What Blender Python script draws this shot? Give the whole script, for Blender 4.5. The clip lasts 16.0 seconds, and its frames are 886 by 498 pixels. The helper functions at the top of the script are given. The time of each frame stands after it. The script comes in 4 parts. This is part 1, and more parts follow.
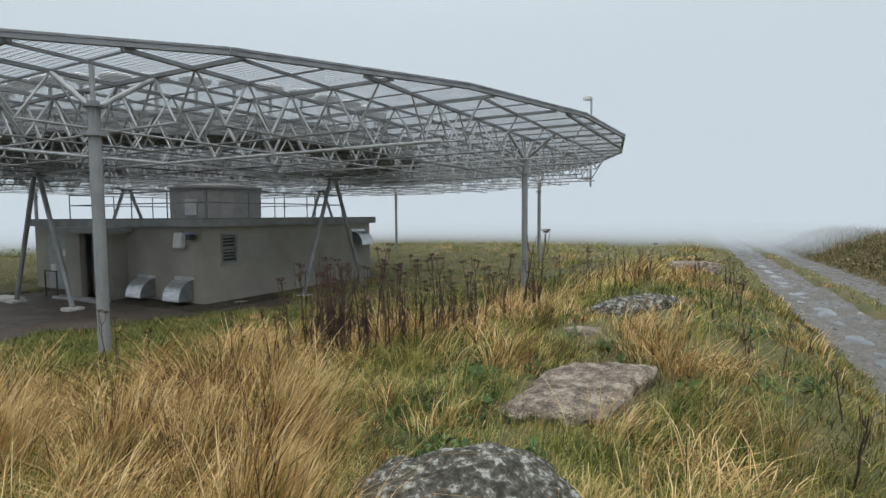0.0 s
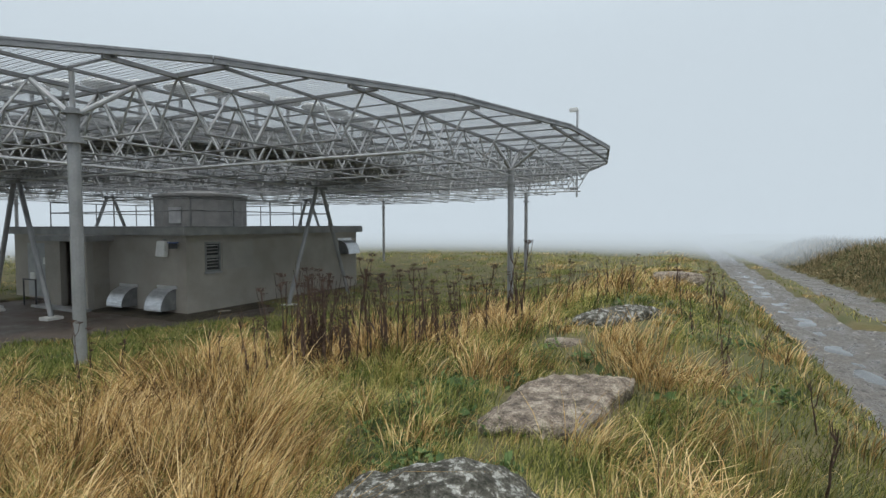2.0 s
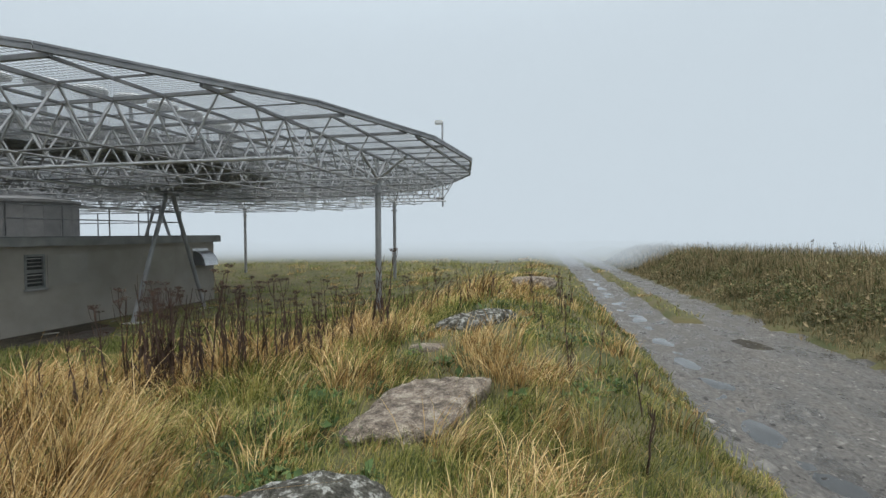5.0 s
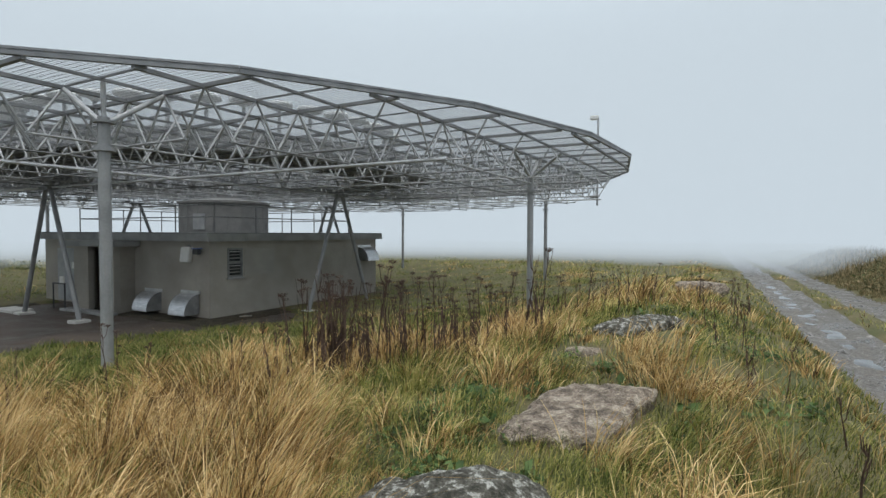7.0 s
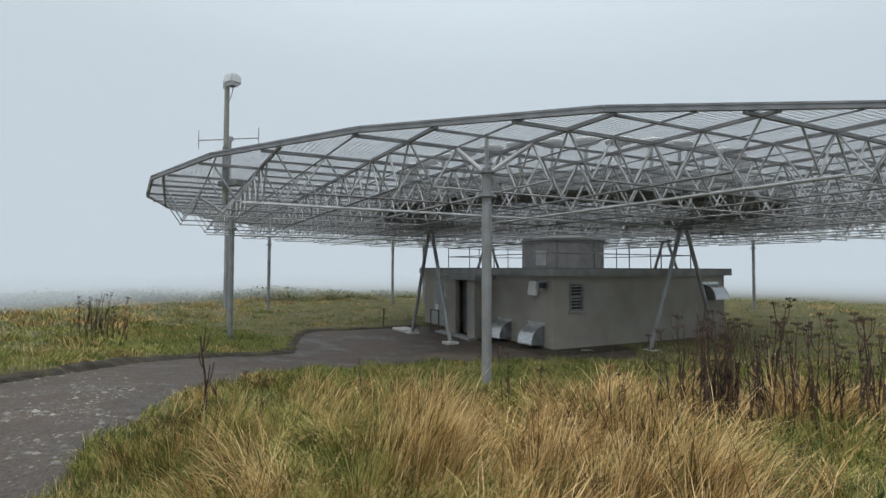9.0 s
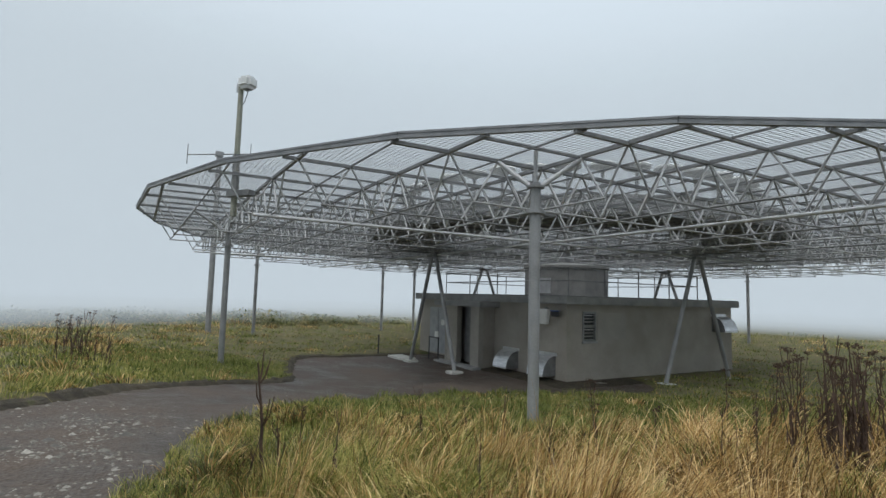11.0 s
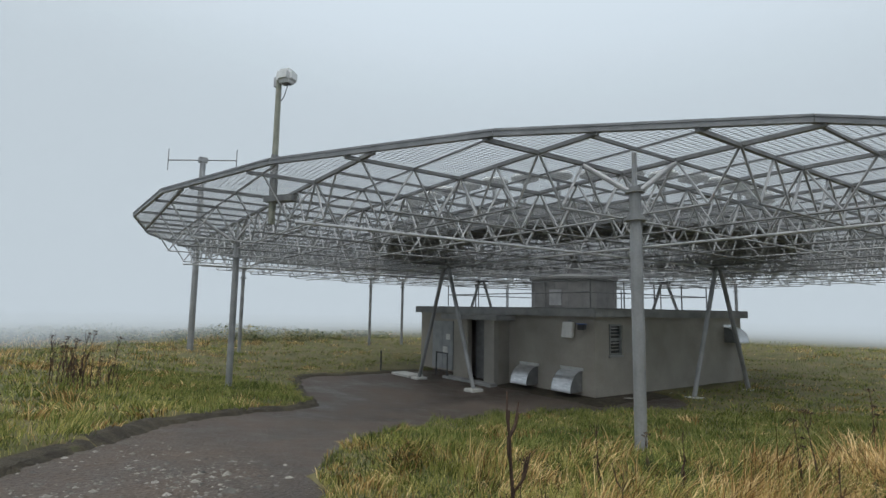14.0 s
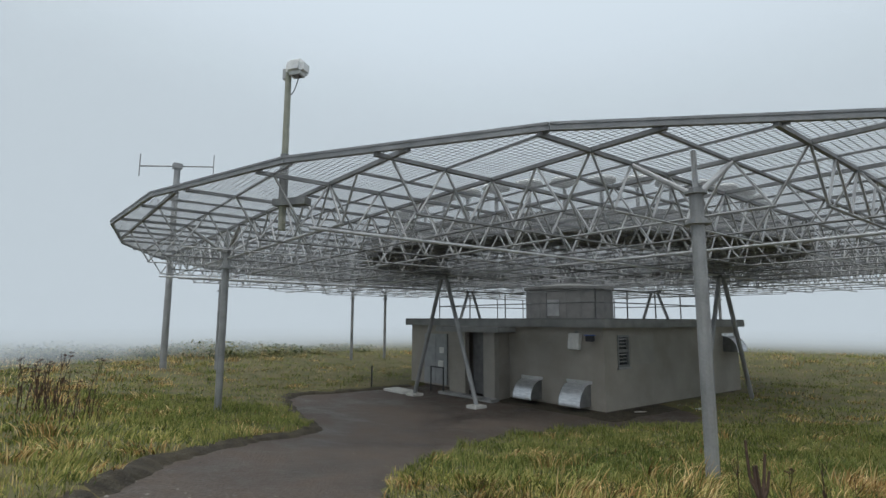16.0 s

• • • •

> TASK BRIEF
Give the data again exactly as written, with all pictures left out.

> SOLUTION TO THE EXERCISE
What Blender Python script draws this shot? Give the whole script, for Blender 4.5. The clip lasts 16.0 seconds, and its frames are 886 by 498 pixels. The helper functions at the top of the script are given. The time of each frame stands after it. The script comes in 4 parts. This is part 1, and more parts follow.
0.0 s
2.0 s
5.0 s
7.0 s
9.0 s
11.0 s
14.0 s
16.0 s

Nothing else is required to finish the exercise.